▶ _GOAL_: Track down every line below that holds "part" and copy it.

▶ _COLLECTED DATA_:
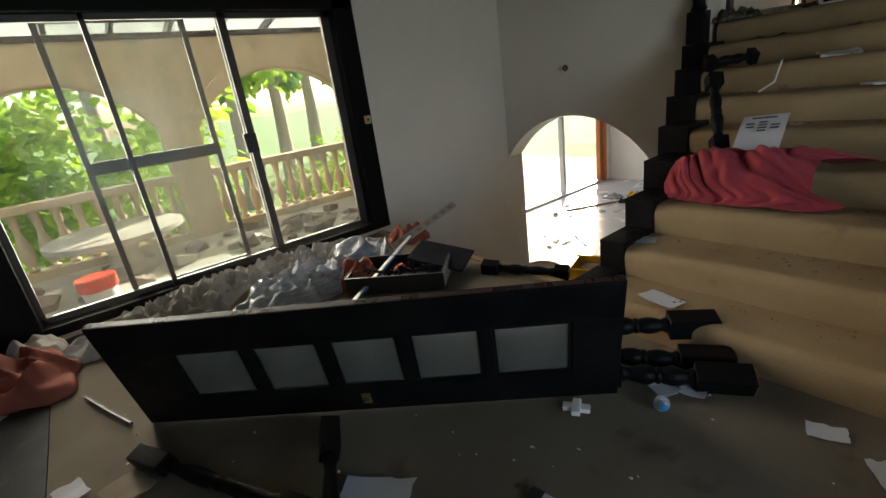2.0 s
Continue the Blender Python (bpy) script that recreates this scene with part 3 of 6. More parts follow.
# ---- room at the hall's end: timber wainscot ----
EX0, EX1, EY = -1.43, 2.6, 6.85
wall_x("wall_end_room_west", EX0, -0.1, HY + 0.1, EY, UP, HC + 0.1, [], "wall_white", "white painted wall above timber wainscot")
wall_y("wall_end_room_north", EY, 0.1, EX0 - 0.1, EX1, UP, HC + 0.1, [], "wall_white", "white painted wall above timber wainscot")
wall_x("wall_end_room_east", EX1, 0.1, HY, EY + 0.1, UP, HC + 0.1, [(3.9, 6.2, UP + 0.7, UP + 2.2)], "wall_white", "white painted wall with a window")
bm = bmesh.new()
box(bm, EX0 - 0.1, EX1 + 0.1, HY + 0.1, EY + 0.1, HC + 0.1, HC + 0.2)
setting("ceiling_end_room", bm, "ceiling", "white ceiling of the end room", "ceiling")
wains = tagged(new("wainscot"), "orange-brown timber wainscot boards round the end room", "wainscot", kind="structure")
y = HY + 0.12
while y < EY - 0.02:
    w = min(0.3, EY - 0.012 - y)
    bm = bmesh.new()
    box(bm, EX0 + 0.001, EX0 + 0.014, y + 0.002, y + w - 0.002, UP + 0.12, UP + 1.31)
    part("board", bm, "panel", wains)
    y += w
x = EX0 + 0.016
while x < EX1 - 0.05:
    w = min(0.45, EX1 - x)
    bm = bmesh.new()
    box(bm, x + 0.002, x + w - 0.002, EY - 0.014, EY - 0.001, UP + 0.12, UP + 1.31)
    part("board", bm, "panel", wains)
    x += w
bm = bmesh.new()
box(bm, EX0 + 0.001, EX0 + 0.03, HY + 0.11, EY - 0.001, UP + 1.31, UP + 1.34, bevel=0.004)
box(bm, EX0 + 0.03, EX1, EY - 0.03, EY - 0.001, UP + 1.31, UP + 1.34, bevel=0.004)
part("cap_rail", bm, "panel", wains)
bm = bmesh.new()
box(bm, EX0 + 0.001, EX0 + 0.02, HY + 0.11, EY - 0.001, UP, UP + 0.12, bevel=0.004)
box(bm, EX0 + 0.02, EX1, EY - 0.02, EY - 0.001, UP, UP + 0.12, bevel=0.004)
setting("baseboard_end_room", bm, "wall_white", "white skirting of the end room", "baseboard")

# ---- room beyond the west doorway ----
WX = -5.3
wall_x("wall_side_room_west", WX, -0.1, 0.3, 7.0, UP, HC + 0.1, [(3.6, 6.4, UP + 0.05, UP + 2.1)], "cream", "cream wall with a large bright window")
wall_y("wall_side_room_north", 6.9, 0.1, WX, EX0 - 0.1, UP, HC + 0.1, [(-3.48, -1.9, UP + 0.12, UP + 1.7)], "cream", "cream wall of the side room with a tall window")
wall_y("wall_side_room_south", 0.4, -0.1, WX, HX - 0.12, UP, HC + 0.1, [], "cream", "cream wall of the side room")
bm = bmesh.new()
box(bm, WX, EX0 - 0.1, 0.3, 7.0, HC + 0.1, HC + 0.2)
setting("ceiling_side_room", bm, "cream", "cream ceiling of the side room", "ceiling")

# ---- lower floor: big room to the west, kitchen to the east ----
bm = bmesh.new()
box(bm, -6.5, 0, 0.25, 6.7, LOW - 0.15, LOW)
setting("floor_lower_west", bm, "tile", "pale glossy floor strewn with litter", "floor")
bm = bmesh.new()
box(bm, 0.004, 8.2, 0.25, 7.2, LOW - 0.15, LOW)
setting("floor_lower_east", bm, "vinyl", "dull grey kitchen floor with dirt", "floor")
LX, LY = -6.14, 6.66
wall_x("wall_lower_west", LX, -0.15, 0.0, LY + 0.1, LOW, 1.2, [(1.6, 6.3, LOW + 0.03, LOW + 2.1)], "wall_white", "white wall with wide sliding doors")
wall_y("wall_lower_north", LY, 0.1, LX, 0.0, LOW, 1.2, [], "wall_white", "white wall at the far end of the lower room")
wall_y("wall_lower_south", 0.0, 0.25, LX, XL - 0.25, LOW, 1.2, [], "wall_white", "white wall of the lower room")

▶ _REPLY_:
Continue the Blender Python (bpy) script that recreates this scene with part 3 of 6. More parts follow.
    part("board", bm, "panel", wains)
    part("board", bm, "panel", wains)
part("cap_rail", bm, "panel", wains)